# start of Information supplied

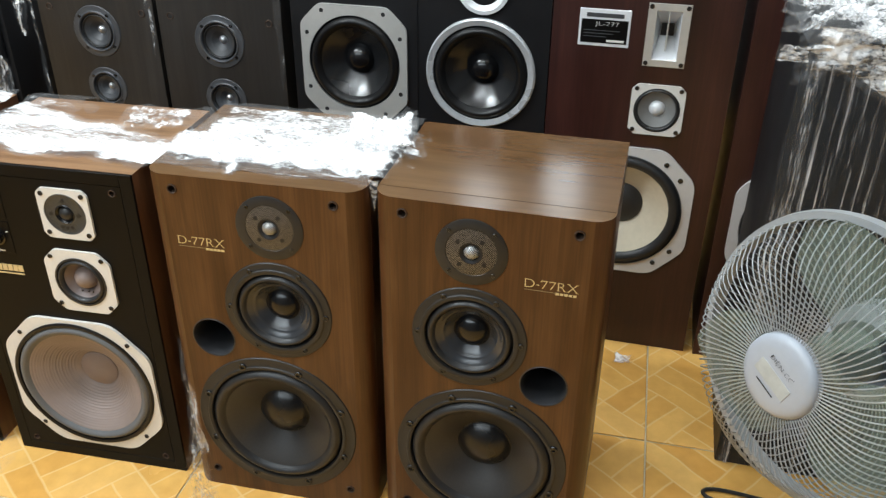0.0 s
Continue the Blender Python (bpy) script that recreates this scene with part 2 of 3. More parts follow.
def parquet_tile():
    """Glazed tile printed with slanting plank patterns in yellow ochre."""
    m, t, b = material("printed_ochre_tile", (0.6, 0.33, 0.09), 0.16)
    v = mapped(t, (1, 1, 1), (0, 0, 38), shift=False, coord="Object")
    sep = t.nodes.new("ShaderNodeSeparateXYZ")
    link(t, v, sep.inputs[0])
    s = 0.152
    wob = noise_tex(t, mapped(t, (1, 1, 1)), 7.0, 2)
    u = maths(t, "MULTIPLY_ADD", wob, 0.018, sep.outputs[0])
    w = maths(t, "MULTIPLY_ADD", wob, -0.018, sep.outputs[1])
    cu, cw = maths(t, "DIVIDE", u, s), maths(t, "DIVIDE", w, s)
    fu, fw = maths(t, "FLOOR", cu), maths(t, "FLOOR", cw)
    par = maths(t, "FLOORED_MODULO", maths(t, "ADD", fu, fw), 2.0)
    pu, pw = maths(t, "MULTIPLY", cu, 3.0), maths(t, "MULTIPLY", cw, 3.0)
    pick = lambda a, c: maths(t, "ADD", maths(t, "MULTIPLY", a, par), maths(t, "MULTIPLY", c, maths(t, "SUBTRACT", 1.0, par)))
    strip = pick(pu, pw)
    endc = pick(cw, cu)
    edge = maths(t, "MINIMUM", maths(t, "PINGPONG", strip, 0.5), maths(t, "MULTIPLY", maths(t, "PINGPONG", endc, 0.5), 3.0))
    line = ramp(t, edge, [(0.0, (1, 1, 1)), (0.022, (1, 1, 1)), (0.06, (0, 0, 0))])
    wn = t.nodes.new("ShaderNodeTexWhiteNoise")
    cmb = t.nodes.new("ShaderNodeCombineXYZ")
    link(t, maths(t, "FLOOR", strip), cmb.inputs[0])
    link(t, maths(t, "ADD", fu, maths(t, "MULTIPLY", fw, 17.0)), cmb.inputs[1])
    info = t.nodes.new("ShaderNodeObjectInfo")
    link(t, info.outputs["Random"], cmb.inputs[2])
    link(t, cmb.outputs[0], wn.inputs["Vector"])
    grain = noise_tex(t, mapped(t, (1, 1, 1)), 26, 5)
    col = ramp(t, wn.outputs["Value"], [(0.0, (0.70, 0.355, 0.085)), (0.5, (0.77, 0.425, 0.115)), (1.0, (0.83, 0.49, 0.155))])
    col = mixed(t, 0.45, col, ramp(t, grain, [(0.3, (0.78, 0.72, 0.62)), (0.7, (1.1, 1.08, 1.02))]), "MULTIPLY")
    col = mixed(t, maths(t, "MULTIPLY", line, 0.44), col, (0.86, 0.64, 0.31))
    link(t, col, b.inputs["Base Color"])
    dirt = noise_tex(t, mapped(t, (1, 1, 1)), 11, 4)
    link(t, maths(t, "MULTIPLY_ADD", dirt, 0.28, 0.08), b.inputs["Roughness"])
    bump(t, b, noise_tex(t, mapped(t, (1, 1, 1)), 14, 2), 0.06, 0.002)
    return m


tile_glaze = parquet_tile()


def film_material(name, clear, streak, whiteness=0.86, relief=0.6, soft=0.085, thin=0.05):
    """Stretch film: milky where layers lie over one another, clear and shiny elsewhere."""
    m, t, b = material(name, (whiteness, whiteness, whiteness), 0.22)
    v = mapped(t, streak)
    n1 = noise_tex(t, v, 9.0, 5, 0.6)
    n2 = noise_tex(t, v, 85.0, 4, 0.65)
    d = maths(t, "MULTIPLY_ADD", n2, 0.5, maths(t, "MULTIPLY", n1, 0.6))
    at = t.nodes.new("ShaderNodeAttribute")
    at.attribute_name = "layers"
    d = maths(t, "MULTIPLY_ADD", at.outputs["Fac"], 0.34, maths(t, "SUBTRACT", d, 0.24))
    opaq = ramp(t, d, [(clear - soft, (thin, thin, thin)), (clear + soft, (0.95, 0.95, 0.95))])
    link(t, opaq, b.inputs["Alpha"])
    b.inputs["Roughness"].default_value = 0.2
    bump(t, b, d, relief, 0.006)
    return m


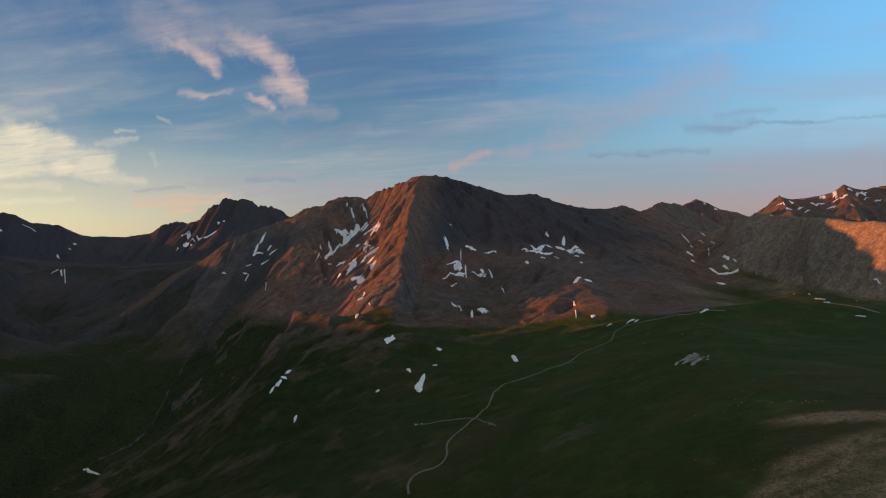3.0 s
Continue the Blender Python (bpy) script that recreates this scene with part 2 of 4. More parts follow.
# ---- the lie of the land ----
X0, X1, Y0, Y1, CELL = -4400, 4400, -1200, 5040, 10
GROUPS = ["meadow", "peak", "ridge", "hill", "far_peak", "far_range", "jagged", "pyramid", "valley_side"]
LINES = []


def line(group, name, *points):
    """A ridge, stream or bench that the ground follows, as places in metres."""
    LINES.append((GROUPS.index(group), name, np.array(points, float)))


# lines begin
line("peak", "east crest", (-128, 1700, 762), (-78, 1780, 773), (-23, 1870, 768), (66, 1900, 746), (159, 1950, 719), (205, 2000, 720), (285, 2050, 727), (401, 2100, 688), (489, 2150, 674), (603, 2200, 675), (679, 2250, 688), (767, 2250, 655), (871, 2250, 608), (944, 2150, 552))
line("peak", "west crest", (-128, 1700, 763), (-189, 1750, 744), (-247, 1840, 732), (-288, 1880, 729), (-335, 1920, 698), (-363, 1940, 711), (-420, 1960, 714), (-455, 1960, 710), (-488, 1940, 680), (-540, 1900, 669), (-578, 1860, 638), (-609, 1800, 620), (-653, 1760, 597), (-705, 1740, 575), (-770, 1740, 548), (-816, 1740, 516), (-872, 1770, 487), (-946, 1840, 457), (-1088, 2000, 419))
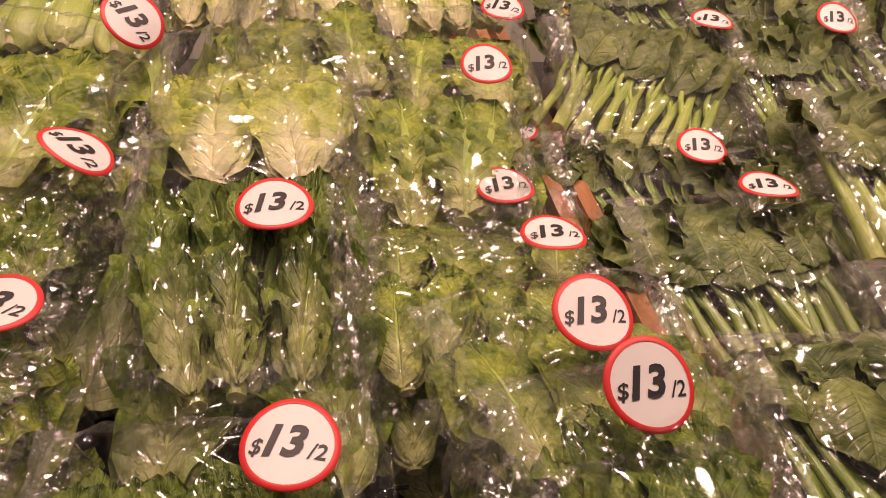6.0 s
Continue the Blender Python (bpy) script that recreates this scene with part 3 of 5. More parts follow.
def make_head(leafs, width, ruffle, mats, rib, low=0.0, cut=0.11):
    def make(rng):
        s, leaves = Shape(), []
        for k in range(leafs):
            f = k / max(1, leafs - 1)
            a = (rng.random() - 0.5) * 26 * (1.1 - 0.5 * f)
            x = (rng.random() - 0.5) * width * 0.35
            y1 = 0.5 - rng.uniform(0.0, 0.22) - 0.12 * f * rng.random()
            leaves.append(Shape())
            blade(leaves[-1], x * 0.4, -0.48, y1, -0.10 + 0.15 * f, width * rng.uniform(0.55, 0.85), a, ruffle, rng, rib=rib, wide=0.56, cup=rng.uniform(-0.3, 0.2), arch=0.07, nu=18, nv=32, point=0.45, side=-0.03, blister=ruffle * 0.9)
        wide = cut
        s.tube([(0, -0.50, 0.0), (0, -0.46, 0.0), (0, -0.36, 0.0)], [width * wide * 0.92, width * wide, width * wide * 0.8], 14, 0, flat=0.8, cap=2)
        return [s.mesh("leafy_head", mats)] + [q.mesh("leaf", mats) for q in leaves]
    return make


def make_bok(mats, leaf_w):
    """A small bok choy: a few broad spoon-shaped stalks that clasp one another under dark leaves."""
    def make(rng):
        s, leaves = Shape(), []
        for x, z, r in ((-0.13, -0.01, 0.095), (0.13, -0.01, 0.095), (rng.uniform(-0.04, 0.04), 0.045, 0.150)):
            x += rng.uniform(-0.02, 0.02)
            out = rng.uniform(0.7, 1.15)
            path = [(x * 0.25, -0.49, z * 0.3), (x * 0.95, -0.41, z), (x * 1.1, -0.27, z + 0.01), (x * out * 0.85, -0.08, z * 0.9), (x * out, 0.12, z * 0.6)]
            s.tube(*flow(path, [r * 0.6, r * 0.95, r * 0.95, r * 0.72, r * 0.40], 14), 14, 0, flat=0.45)
            for q in range(2):
                leaves.append(Shape())
                blade(leaves[-1], x * out * 0.9, -0.08 + rng.uniform(-0.08, 0.06), rng.uniform(0.36, 0.52), z + 0.045 + 0.02 * q, leaf_w * rng.uniform(1.1, 1.6), -x * 90 + rng.uniform(-22, 22), 0.02, rng, rib=0.06, blister=0.02, wide=0.6, cup=rng.uniform(-0.3, 0.3), nu=12, nv=16, side=-0.03)
        s.tube([(0, -0.52, 0.01), (0, -0.47, 0.01)], [0.045, 0.06], 9, 2, cap=2)
        return [s.mesh("bok_choy", mats)] + [q.mesh("leaf", mats) for q in leaves]
    return make


# white-stemmed pak choi lying crosswise: the run of each broad stalk, its leaf's foot, tip and width, in shares of the bag
PAK = [
    ([(-0.17, -0.44), (-0.28, -0.36), (-0.37, -0.22), (-0.34, -0.08)], (-0.33, -0.12), (-0.42, 0.24), 0.30),
    ([(-0.15, -0.44), (-0.11, -0.30), (-0.17, -0.15), (-0.22, -0.02)], (-0.20, -0.08), (-0.10, 0.34), 0.34),
    ([(-0.36, 0.16), (-0.39, 0.38), (-0.33, 0.46), (-0.27, 0.41), (-0.22, 0.24)], (-0.32, 0.30), (-0.30, -0.18), 0.38),
    ([(-0.17, 0.30), (-0.10, 0.22), (-0.02, 0.06), (0.01, -0.06)], (0.10, 0.06), (0.20, -0.44), 0.36),
    ([(0.10, -0.45), (0.05, -0.30), (0.0, -0.15), (-0.03, 0.0)], (-0.02, -0.02), (0.10, 0.38), 0.34),
    ([(0.42, -0.40), (0.37, -0.22), (0.28, 0.0), (0.18, 0.18)], (0.20, 0.10), (0.02, 0.46), 0.40),
    ([(0.44, -0.40), (0.43, -0.15), (0.42, 0.12)], (0.42, 0.05), (0.40, 0.42), 0.24),
]


def pak_plants(b, w, h, rng):
    for k in range(8):
        me = cached(("loose", LEAF_VEINED.name, k % 4), make_loose(LEAF_VEINED, 0.03))
        part("loose_leaf", me, b, pose(((k + 0.5) / 8 - 0.5) * w * 0.85, rng.uniform(-0.2, 0.2) * h, -0.030, 0, rng.uniform(-10, 10), rng.uniform(-40, 40)) @ Matrix.Diagonal((h * 0.4, h * 0.6, h * 0.3, 1)))
    for k, (run, foot, tip, width) in enumerate(PAK):
        s, q = Shape(), Shape()
        lift = 0.006 if k in (2, 3, 5) else -0.004
        n = len(run) - 1
        path = [(u * w, v * h, lift - 0.004 + 0.004 * math.sin(math.pi * i / n)) for i, (u, v) in enumerate(run)]
        s.tube(*flow(path, [h * 0.058 * (0.40 if i == 0 else 1 - 0.62 * (i / n) ** 2) for i in range(n + 1)], 16), 14, 0, flat=0.34)
        plant = part("pak_choi", s.mesh("pak_choi", [STALK_WHITE]), b)
        dx, dy = (tip[0] - foot[0]) * w, (tip[1] - foot[1]) * h
        blade(q, 0, 0, math.hypot(dx, dy) / h, 0.0, width, 0, 0.02, rng, rib=0.06, wide=0.52, cup=-0.2, point=0.36, nu=20, nv=30, side=-0.05, arch=0.07, blister=0.05)
        part("leaf", q.mesh("leaf", [STALK_WHITE, LEAF_VEINED]), plant, pose(foot[0] * w, foot[1] * h, lift, 0, 0, math.degrees(math.atan2(-dx, dy))) @ Matrix.Diagonal((h, h, h * 0.8, 1)))


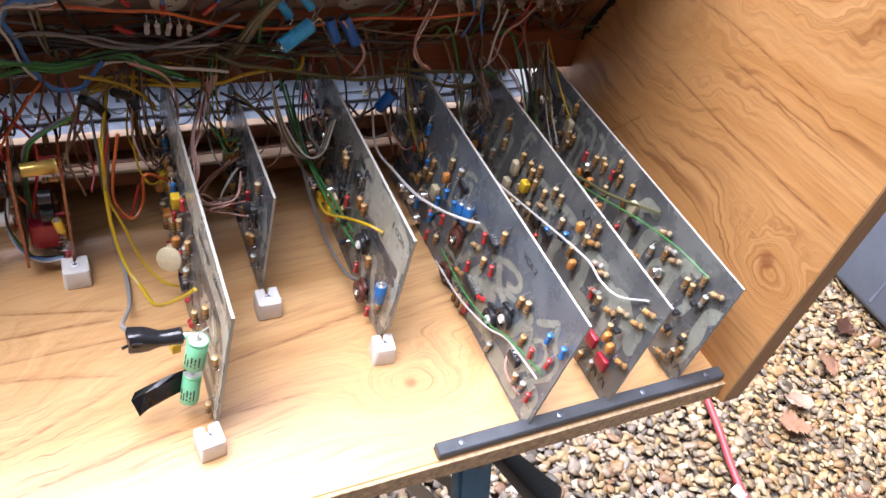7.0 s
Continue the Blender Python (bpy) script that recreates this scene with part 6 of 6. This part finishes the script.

# end of Information supplied

Problem description: Gather all the lines that include the word "part" and copy them out.

Completed exercise:
Continue the Blender Python (bpy) script that recreates this scene with part 2 of 3. More parts follow.
Continue the Blender Python (bpy) script that recreates this scene with part 2 of 4. More parts follow.
Continue the Blender Python (bpy) script that recreates this scene with part 3 of 5. More parts follow.
        part("loose_leaf", me, b, pose(((k + 0.5) / 8 - 0.5) * w * 0.85, rng.uniform(-0.2, 0.2) * h, -0.030, 0, rng.uniform(-10, 10), rng.uniform(-40, 40)) @ Matrix.Diagonal((h * 0.4, h * 0.6, h * 0.3, 1)))
        plant = part("pak_choi", s.mesh("pak_choi", [STALK_WHITE]), b)
        part("leaf", q.mesh("leaf", [STALK_WHITE, LEAF_VEINED]), plant, pose(foot[0] * w, foot[1] * h, lift, 0, 0, math.degrees(math.atan2(-dx, dy))) @ Matrix.Diagonal((h, h, h * 0.8, 1)))
Continue the Blender Python (bpy) script that recreates this scene with part 6 of 6. This part finishes the script.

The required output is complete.